Items from a dataset:

══════

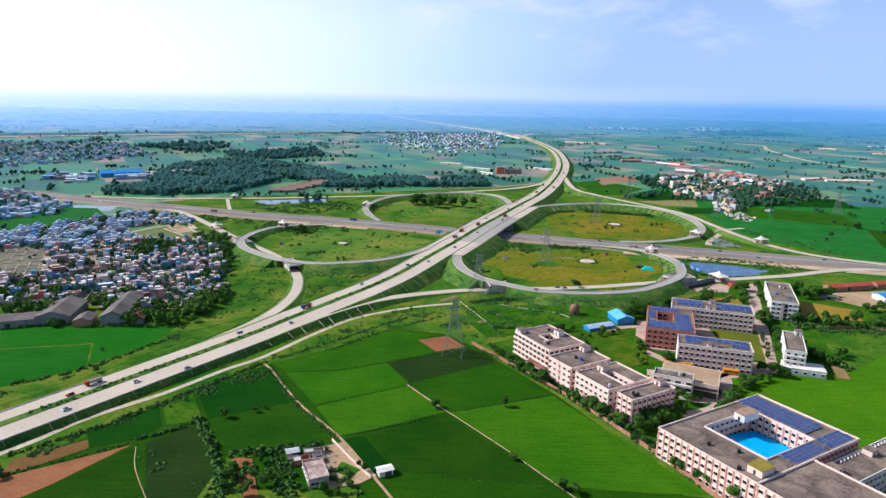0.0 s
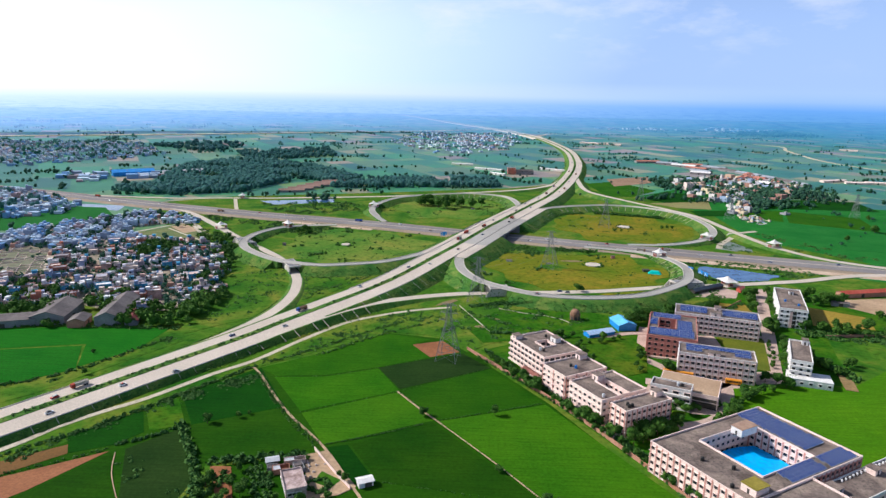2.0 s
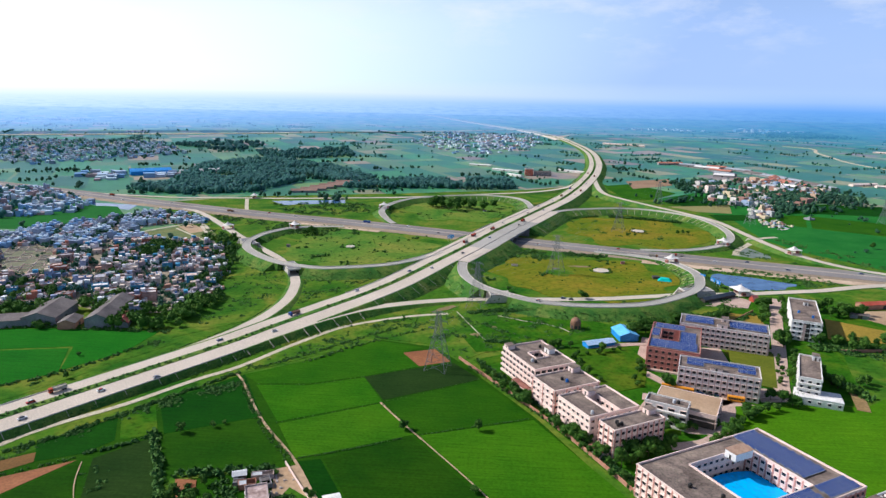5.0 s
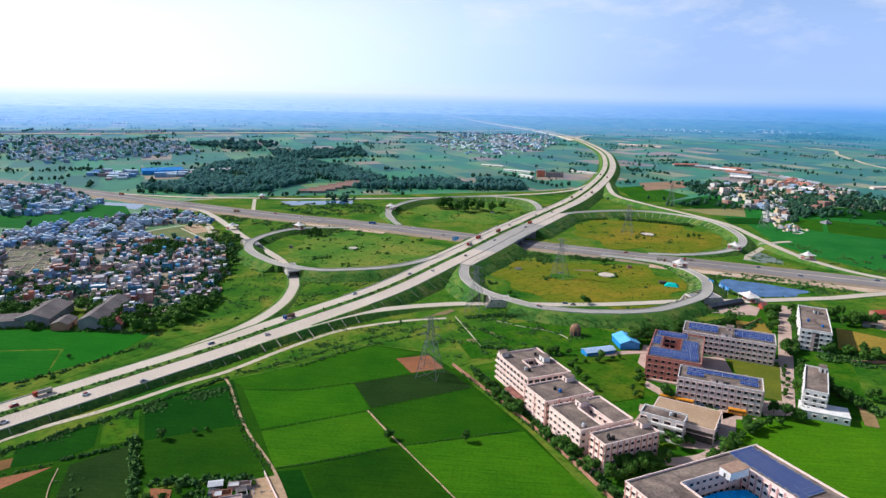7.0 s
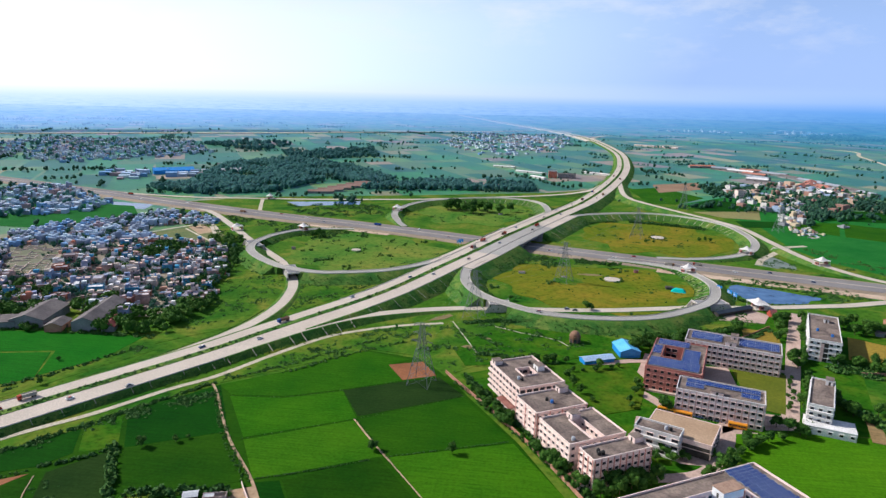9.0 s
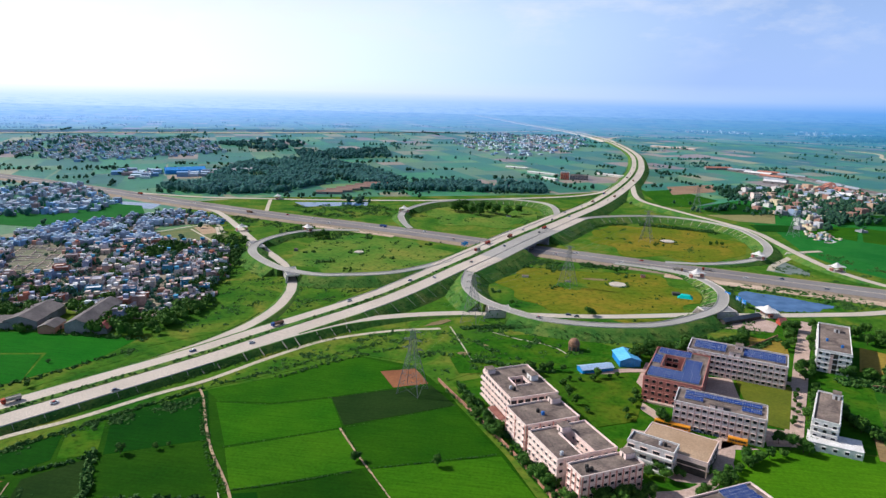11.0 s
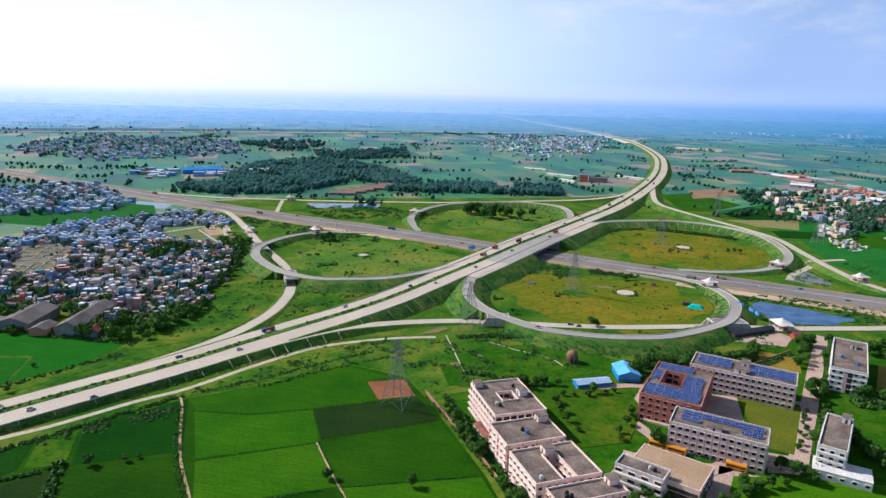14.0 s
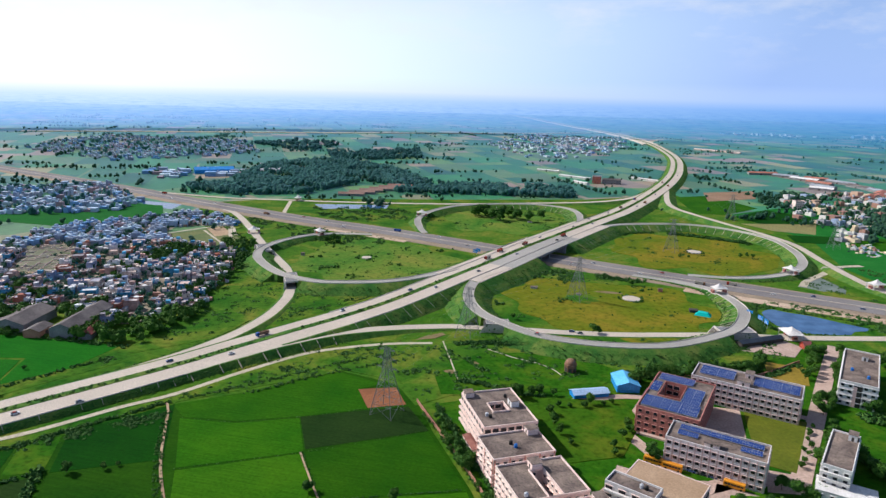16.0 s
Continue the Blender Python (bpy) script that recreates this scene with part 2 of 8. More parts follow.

══════

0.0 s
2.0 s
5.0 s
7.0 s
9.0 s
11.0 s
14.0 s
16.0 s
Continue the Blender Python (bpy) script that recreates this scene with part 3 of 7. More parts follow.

══════

WHAT THE EXERCISE ASKS:
Count every line in the data where the string "scene" occurs. Give nothing except the number.

SOLUTION FOR THIS TASK:
2